▶ [Task prompt]: Your task is to copy the listing exactly, with the pictures left out.

▶ [Data provided]:
START

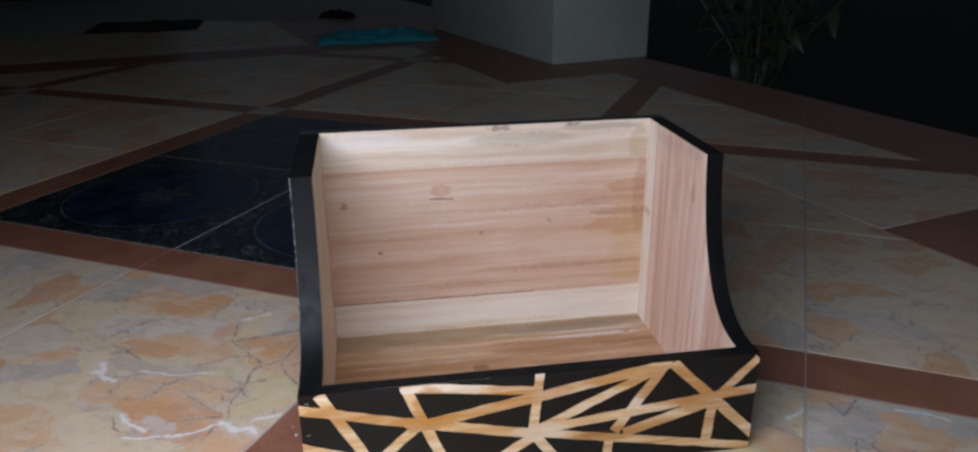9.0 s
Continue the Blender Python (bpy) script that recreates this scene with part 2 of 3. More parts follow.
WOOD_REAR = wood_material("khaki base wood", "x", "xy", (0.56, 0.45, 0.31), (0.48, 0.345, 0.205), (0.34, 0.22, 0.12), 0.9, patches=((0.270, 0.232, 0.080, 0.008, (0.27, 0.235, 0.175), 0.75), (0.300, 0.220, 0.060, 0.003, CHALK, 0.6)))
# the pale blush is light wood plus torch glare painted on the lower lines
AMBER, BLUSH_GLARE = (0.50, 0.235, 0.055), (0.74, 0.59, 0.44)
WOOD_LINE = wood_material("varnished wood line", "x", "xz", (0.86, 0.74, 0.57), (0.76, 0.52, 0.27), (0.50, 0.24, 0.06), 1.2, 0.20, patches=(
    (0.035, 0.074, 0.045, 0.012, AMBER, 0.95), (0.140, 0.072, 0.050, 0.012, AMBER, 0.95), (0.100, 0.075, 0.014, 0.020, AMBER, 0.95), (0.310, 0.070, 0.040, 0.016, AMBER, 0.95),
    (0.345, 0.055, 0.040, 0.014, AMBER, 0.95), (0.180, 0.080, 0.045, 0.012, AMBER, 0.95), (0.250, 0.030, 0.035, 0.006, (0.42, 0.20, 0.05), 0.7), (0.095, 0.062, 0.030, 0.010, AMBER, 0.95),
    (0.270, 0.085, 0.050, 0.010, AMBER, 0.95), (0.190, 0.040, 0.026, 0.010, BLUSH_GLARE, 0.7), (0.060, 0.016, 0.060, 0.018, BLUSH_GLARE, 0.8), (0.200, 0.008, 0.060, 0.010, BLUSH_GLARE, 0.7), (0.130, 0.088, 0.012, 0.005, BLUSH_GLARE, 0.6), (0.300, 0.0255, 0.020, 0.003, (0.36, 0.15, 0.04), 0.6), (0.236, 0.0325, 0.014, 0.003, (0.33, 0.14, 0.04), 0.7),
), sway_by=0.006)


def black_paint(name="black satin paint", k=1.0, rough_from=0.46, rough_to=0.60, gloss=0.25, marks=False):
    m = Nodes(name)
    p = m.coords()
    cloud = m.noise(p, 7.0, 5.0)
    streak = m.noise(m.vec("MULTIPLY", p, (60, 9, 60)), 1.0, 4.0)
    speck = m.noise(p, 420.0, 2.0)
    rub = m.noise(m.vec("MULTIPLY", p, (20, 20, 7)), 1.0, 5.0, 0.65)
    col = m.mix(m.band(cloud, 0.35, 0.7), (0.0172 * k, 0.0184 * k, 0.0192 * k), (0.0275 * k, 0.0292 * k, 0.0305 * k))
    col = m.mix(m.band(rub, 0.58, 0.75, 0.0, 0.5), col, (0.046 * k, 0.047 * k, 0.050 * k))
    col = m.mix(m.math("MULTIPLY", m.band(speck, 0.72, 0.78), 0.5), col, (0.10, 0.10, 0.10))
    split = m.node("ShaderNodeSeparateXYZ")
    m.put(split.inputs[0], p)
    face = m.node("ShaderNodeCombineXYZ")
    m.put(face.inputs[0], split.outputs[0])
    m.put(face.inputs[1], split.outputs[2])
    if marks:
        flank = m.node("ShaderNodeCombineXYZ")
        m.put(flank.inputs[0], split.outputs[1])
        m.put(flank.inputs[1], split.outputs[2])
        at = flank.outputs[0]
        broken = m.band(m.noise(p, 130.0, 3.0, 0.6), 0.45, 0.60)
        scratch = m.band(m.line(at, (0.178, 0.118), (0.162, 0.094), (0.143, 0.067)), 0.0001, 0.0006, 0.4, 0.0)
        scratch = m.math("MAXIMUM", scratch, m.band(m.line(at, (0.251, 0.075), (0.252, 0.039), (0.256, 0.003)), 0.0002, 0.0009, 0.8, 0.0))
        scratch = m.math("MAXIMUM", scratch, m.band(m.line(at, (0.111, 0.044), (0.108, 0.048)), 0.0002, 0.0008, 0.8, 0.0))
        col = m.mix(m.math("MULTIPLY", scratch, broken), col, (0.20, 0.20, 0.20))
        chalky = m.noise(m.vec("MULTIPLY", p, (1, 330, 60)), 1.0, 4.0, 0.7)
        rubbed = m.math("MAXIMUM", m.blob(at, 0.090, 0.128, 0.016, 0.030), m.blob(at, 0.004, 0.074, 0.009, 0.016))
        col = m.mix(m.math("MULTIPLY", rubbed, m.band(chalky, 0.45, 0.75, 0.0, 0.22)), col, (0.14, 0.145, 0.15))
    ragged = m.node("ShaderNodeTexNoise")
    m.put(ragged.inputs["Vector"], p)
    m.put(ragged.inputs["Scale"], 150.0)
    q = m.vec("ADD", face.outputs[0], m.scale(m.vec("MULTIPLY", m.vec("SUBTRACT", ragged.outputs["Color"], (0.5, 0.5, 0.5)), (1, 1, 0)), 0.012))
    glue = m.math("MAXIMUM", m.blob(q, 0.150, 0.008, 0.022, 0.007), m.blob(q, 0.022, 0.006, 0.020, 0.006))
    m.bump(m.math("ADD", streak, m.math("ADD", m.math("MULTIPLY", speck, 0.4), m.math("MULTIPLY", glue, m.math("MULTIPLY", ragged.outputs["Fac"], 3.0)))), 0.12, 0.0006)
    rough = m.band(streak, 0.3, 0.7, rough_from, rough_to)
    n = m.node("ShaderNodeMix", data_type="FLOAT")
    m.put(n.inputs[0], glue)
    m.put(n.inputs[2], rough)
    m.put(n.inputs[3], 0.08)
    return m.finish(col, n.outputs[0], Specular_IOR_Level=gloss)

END

▶ [Response to the exercise]:
9.0 s
Continue the Blender Python (bpy) script that recreates this scene with part 2 of 3. More parts follow.
WOOD_REAR = wood_material("khaki base wood", "x", "xy", (0.56, 0.45, 0.31), (0.48, 0.345, 0.205), (0.34, 0.22, 0.12), 0.9, patches=((0.270, 0.232, 0.080, 0.008, (0.27, 0.235, 0.175), 0.75), (0.300, 0.220, 0.060, 0.003, CHALK, 0.6)))
# the pale blush is light wood plus torch glare painted on the lower lines
AMBER, BLUSH_GLARE = (0.50, 0.235, 0.055), (0.74, 0.59, 0.44)
WOOD_LINE = wood_material("varnished wood line", "x", "xz", (0.86, 0.74, 0.57), (0.76, 0.52, 0.27), (0.50, 0.24, 0.06), 1.2, 0.20, patches=(
    (0.035, 0.074, 0.045, 0.012, AMBER, 0.95), (0.140, 0.072, 0.050, 0.012, AMBER, 0.95), (0.100, 0.075, 0.014, 0.020, AMBER, 0.95), (0.310, 0.070, 0.040, 0.016, AMBER, 0.95),
    (0.345, 0.055, 0.040, 0.014, AMBER, 0.95), (0.180, 0.080, 0.045, 0.012, AMBER, 0.95), (0.250, 0.030, 0.035, 0.006, (0.42, 0.20, 0.05), 0.7), (0.095, 0.062, 0.030, 0.010, AMBER, 0.95),
    (0.270, 0.085, 0.050, 0.010, AMBER, 0.95), (0.190, 0.040, 0.026, 0.010, BLUSH_GLARE, 0.7), (0.060, 0.016, 0.060, 0.018, BLUSH_GLARE, 0.8), (0.200, 0.008, 0.060, 0.010, BLUSH_GLARE, 0.7), (0.130, 0.088, 0.012, 0.005, BLUSH_GLARE, 0.6), (0.300, 0.0255, 0.020, 0.003, (0.36, 0.15, 0.04), 0.6), (0.236, 0.0325, 0.014, 0.003, (0.33, 0.14, 0.04), 0.7),
), sway_by=0.006)


def black_paint(name="black satin paint", k=1.0, rough_from=0.46, rough_to=0.60, gloss=0.25, marks=False):
    m = Nodes(name)
    p = m.coords()
    cloud = m.noise(p, 7.0, 5.0)
    streak = m.noise(m.vec("MULTIPLY", p, (60, 9, 60)), 1.0, 4.0)
    speck = m.noise(p, 420.0, 2.0)
    rub = m.noise(m.vec("MULTIPLY", p, (20, 20, 7)), 1.0, 5.0, 0.65)
    col = m.mix(m.band(cloud, 0.35, 0.7), (0.0172 * k, 0.0184 * k, 0.0192 * k), (0.0275 * k, 0.0292 * k, 0.0305 * k))
    col = m.mix(m.band(rub, 0.58, 0.75, 0.0, 0.5), col, (0.046 * k, 0.047 * k, 0.050 * k))
    col = m.mix(m.math("MULTIPLY", m.band(speck, 0.72, 0.78), 0.5), col, (0.10, 0.10, 0.10))
    split = m.node("ShaderNodeSeparateXYZ")
    m.put(split.inputs[0], p)
    face = m.node("ShaderNodeCombineXYZ")
    m.put(face.inputs[0], split.outputs[0])
    m.put(face.inputs[1], split.outputs[2])
    if marks:
        flank = m.node("ShaderNodeCombineXYZ")
        m.put(flank.inputs[0], split.outputs[1])
        m.put(flank.inputs[1], split.outputs[2])
        at = flank.outputs[0]
        broken = m.band(m.noise(p, 130.0, 3.0, 0.6), 0.45, 0.60)
        scratch = m.band(m.line(at, (0.178, 0.118), (0.162, 0.094), (0.143, 0.067)), 0.0001, 0.0006, 0.4, 0.0)
        scratch = m.math("MAXIMUM", scratch, m.band(m.line(at, (0.251, 0.075), (0.252, 0.039), (0.256, 0.003)), 0.0002, 0.0009, 0.8, 0.0))
        scratch = m.math("MAXIMUM", scratch, m.band(m.line(at, (0.111, 0.044), (0.108, 0.048)), 0.0002, 0.0008, 0.8, 0.0))
        col = m.mix(m.math("MULTIPLY", scratch, broken), col, (0.20, 0.20, 0.20))
        chalky = m.noise(m.vec("MULTIPLY", p, (1, 330, 60)), 1.0, 4.0, 0.7)
        rubbed = m.math("MAXIMUM", m.blob(at, 0.090, 0.128, 0.016, 0.030), m.blob(at, 0.004, 0.074, 0.009, 0.016))
        col = m.mix(m.math("MULTIPLY", rubbed, m.band(chalky, 0.45, 0.75, 0.0, 0.22)), col, (0.14, 0.145, 0.15))
    ragged = m.node("ShaderNodeTexNoise")
    m.put(ragged.inputs["Vector"], p)
    m.put(ragged.inputs["Scale"], 150.0)
    q = m.vec("ADD", face.outputs[0], m.scale(m.vec("MULTIPLY", m.vec("SUBTRACT", ragged.outputs["Color"], (0.5, 0.5, 0.5)), (1, 1, 0)), 0.012))
    glue = m.math("MAXIMUM", m.blob(q, 0.150, 0.008, 0.022, 0.007), m.blob(q, 0.022, 0.006, 0.020, 0.006))
    m.bump(m.math("ADD", streak, m.math("ADD", m.math("MULTIPLY", speck, 0.4), m.math("MULTIPLY", glue, m.math("MULTIPLY", ragged.outputs["Fac"], 3.0)))), 0.12, 0.0006)
    rough = m.band(streak, 0.3, 0.7, rough_from, rough_to)
    n = m.node("ShaderNodeMix", data_type="FLOAT")
    m.put(n.inputs[0], glue)
    m.put(n.inputs[2], rough)
    m.put(n.inputs[3], 0.08)
    return m.finish(col, n.outputs[0], Specular_IOR_Level=gloss)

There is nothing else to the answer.